Satellite-based crop coefficient and evapotranspiration using surface soil moisture and vegetation indices in Northeast Asia

摘要

Accurate estimation of the crop coefficient (K-c) is crucial for estimating actual crop evapotranspiration (ETa) and planning appropriate irrigation management for efficient crop yield. In this study, satellite-based K-c values were estimated at cropland and mixed forest sites based on the dual crop coefficient approach using merged soil moisture from the European Space Agency as an indicator of evaporation from soil, as well as the Normalized Vegetation Index (NDVI) and the Leaf Area Index (LAI) to explain the effect of transpiration from plants.

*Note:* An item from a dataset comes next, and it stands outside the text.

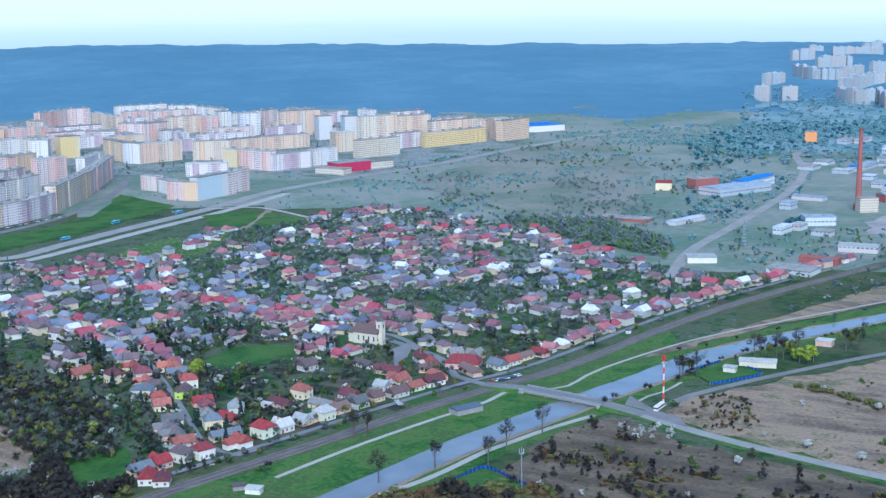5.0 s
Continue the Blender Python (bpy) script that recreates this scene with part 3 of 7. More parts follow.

Comparison of the seasonal patterns and Pearson's correlation coefficient (r) of NDVI, LAI, and surface soil moisture with K-c indicated that it was reasonable to use the three variables as independent variables to estimate K-c. Based on these results, the satellite -based K-c estimated using NDVI, LAI, and soil moisture (Case 1) was compared with the K-c calculated from NDVI and LAI (Case 2) and the flux towers at the significance level of 0.05. The statistical results confirmed that the K-c estimated from Case 1 (Bias: -0.012 to 0.053, RMSE: 0.144 to 0.172, and r: 0.463 to 0.800) showed better agreement with the observed K-c than that estimated from Case 2 (Bias: -0.058 to 0.088, RMSE: 0.146 to 0.221, and r: 0.434 to 0.788). Among the three variables, soil moisture had the greatest impact on the rice paddy, while the NDVI showed the highest influence on the mixed forest. Based on these results, K-c estimated from Case 1 was multiplied by MODerate resolution Imaging Spectroradiometer (MODIS)-based potential crop evapotranspiration and compared with the latent heat flux from flux towers. ETa showed reasonable bias (cropland: -0.224 to 1.364, mixed forest: 0.711 to 1.055), RMSE (cropland: 1.952 to 2.126, mixed forest: 1.085 to 1.878) and r (cropland: 0.529 to 0.832, mixed forest: 0.850 to 0.909) at all of the study sites. After validation of the satellite -based K-c approach under various vegetation types and climate conditions, this approach can be employed not only for developing adequate water and agricultural management plans, but also for analyzing and predicting crop yield productivity and agricultural drought.